▶ **What to work on**: Transcribe everything in the data word for word. Pictures are left out.

▶ **Data block**:

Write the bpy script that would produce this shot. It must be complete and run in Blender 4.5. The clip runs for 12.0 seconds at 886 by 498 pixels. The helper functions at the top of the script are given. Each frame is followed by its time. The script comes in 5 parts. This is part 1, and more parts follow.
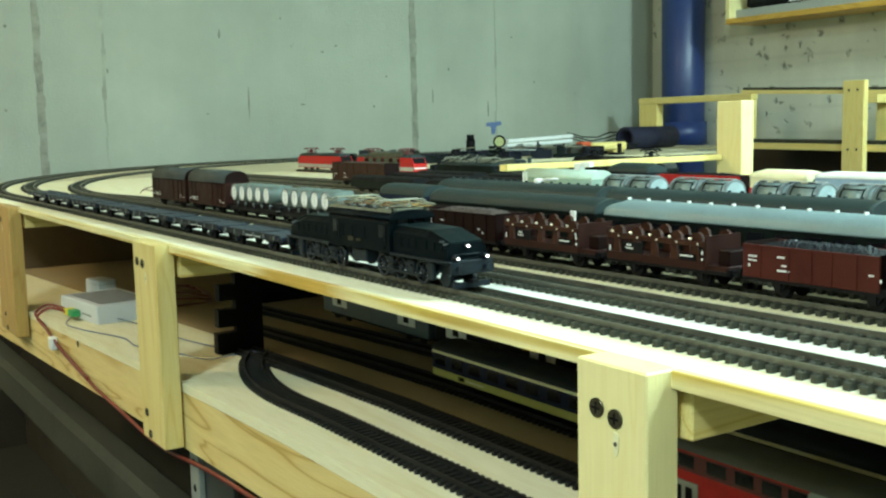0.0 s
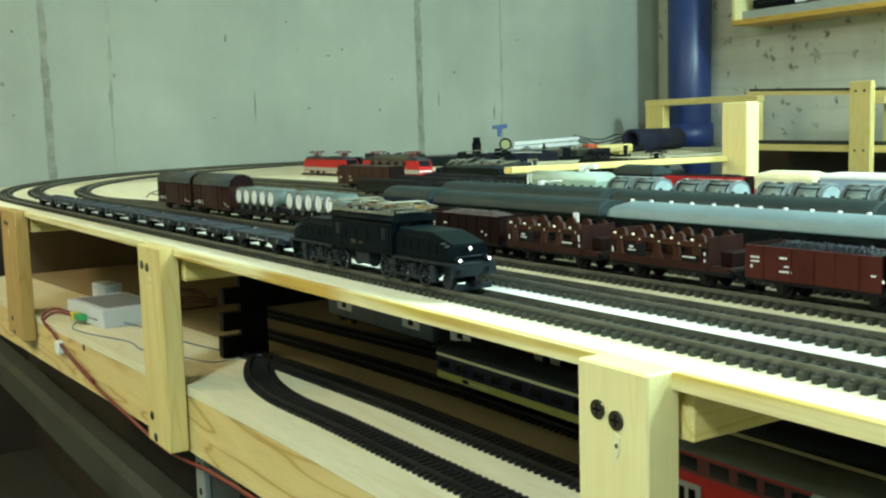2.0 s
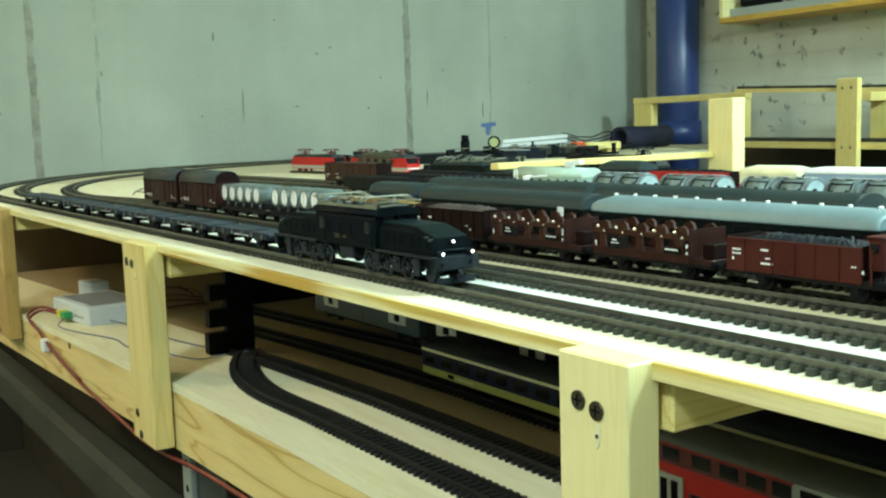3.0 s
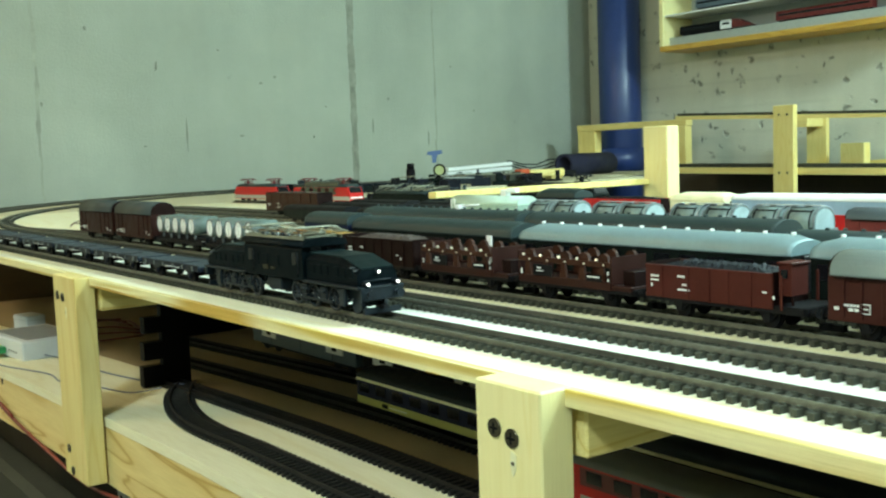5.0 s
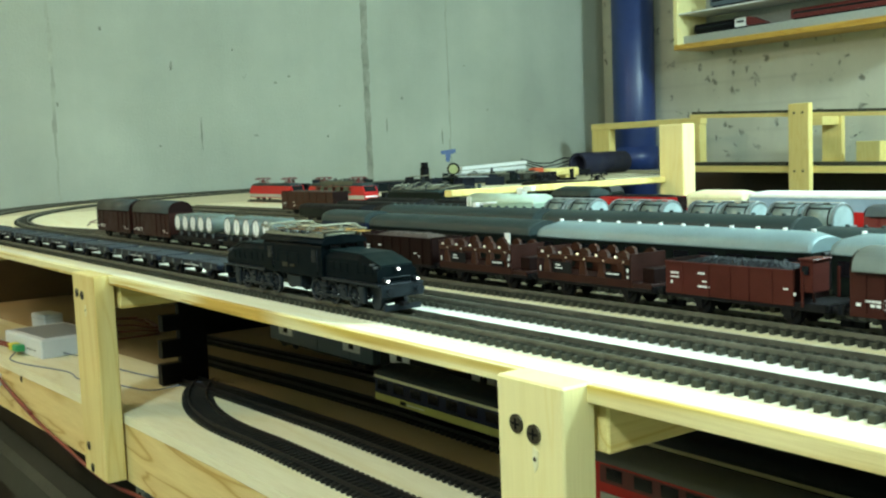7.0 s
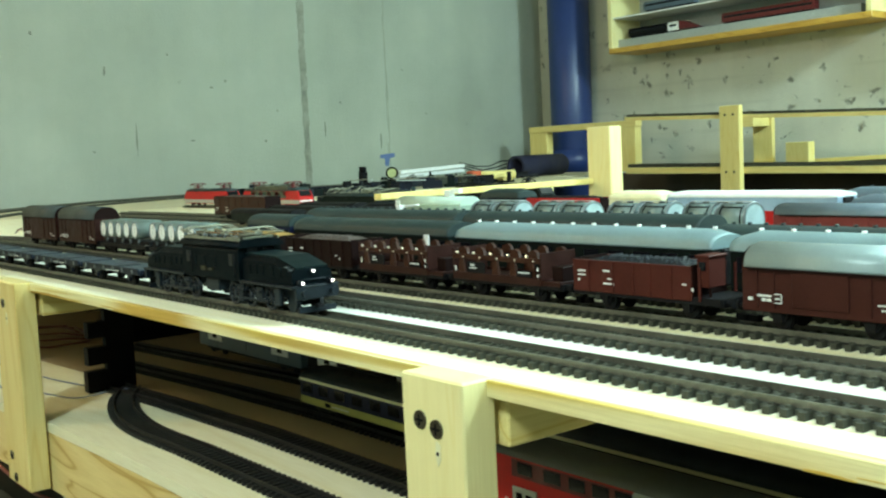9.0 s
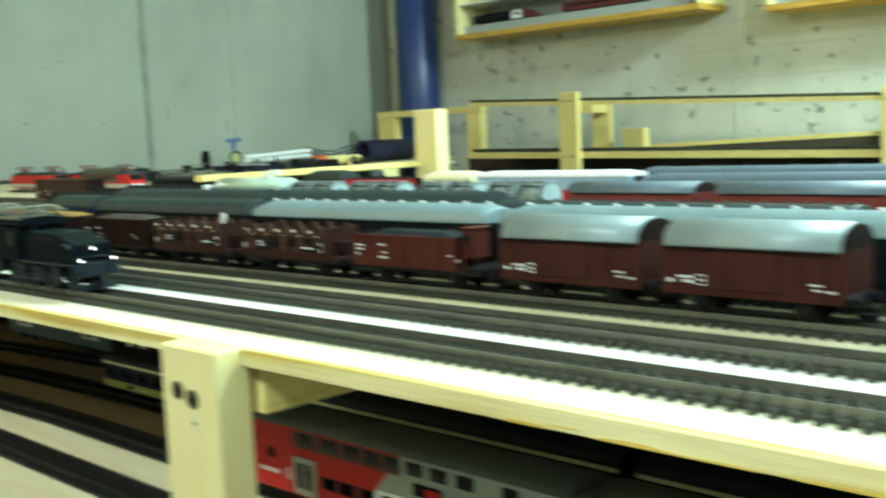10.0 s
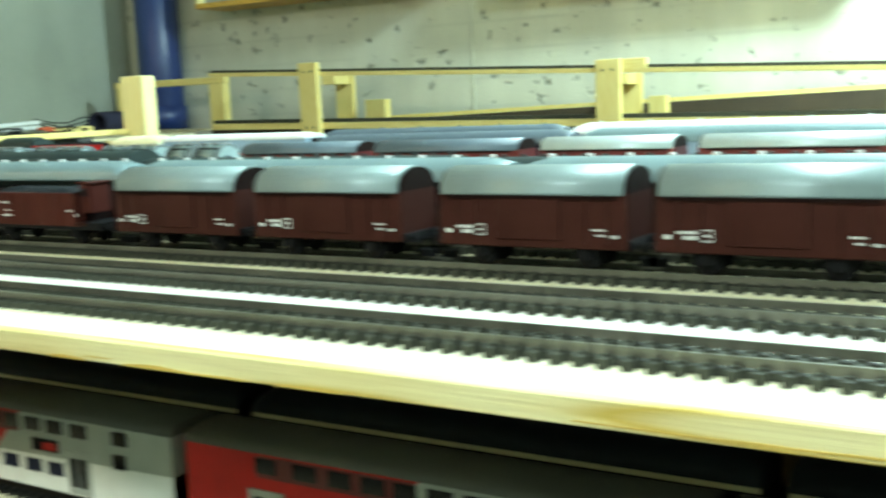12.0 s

▶ **Response**:
Write the bpy script that would produce this shot. It must be complete and run in Blender 4.5. The clip runs for 12.0 seconds at 886 by 498 pixels. The helper functions at the top of the script are given. Each frame is followed by its time. The script comes in 5 parts. This is part 1, and more parts follow.
0.0 s
2.0 s
3.0 s
5.0 s
7.0 s
9.0 s
10.0 s
12.0 s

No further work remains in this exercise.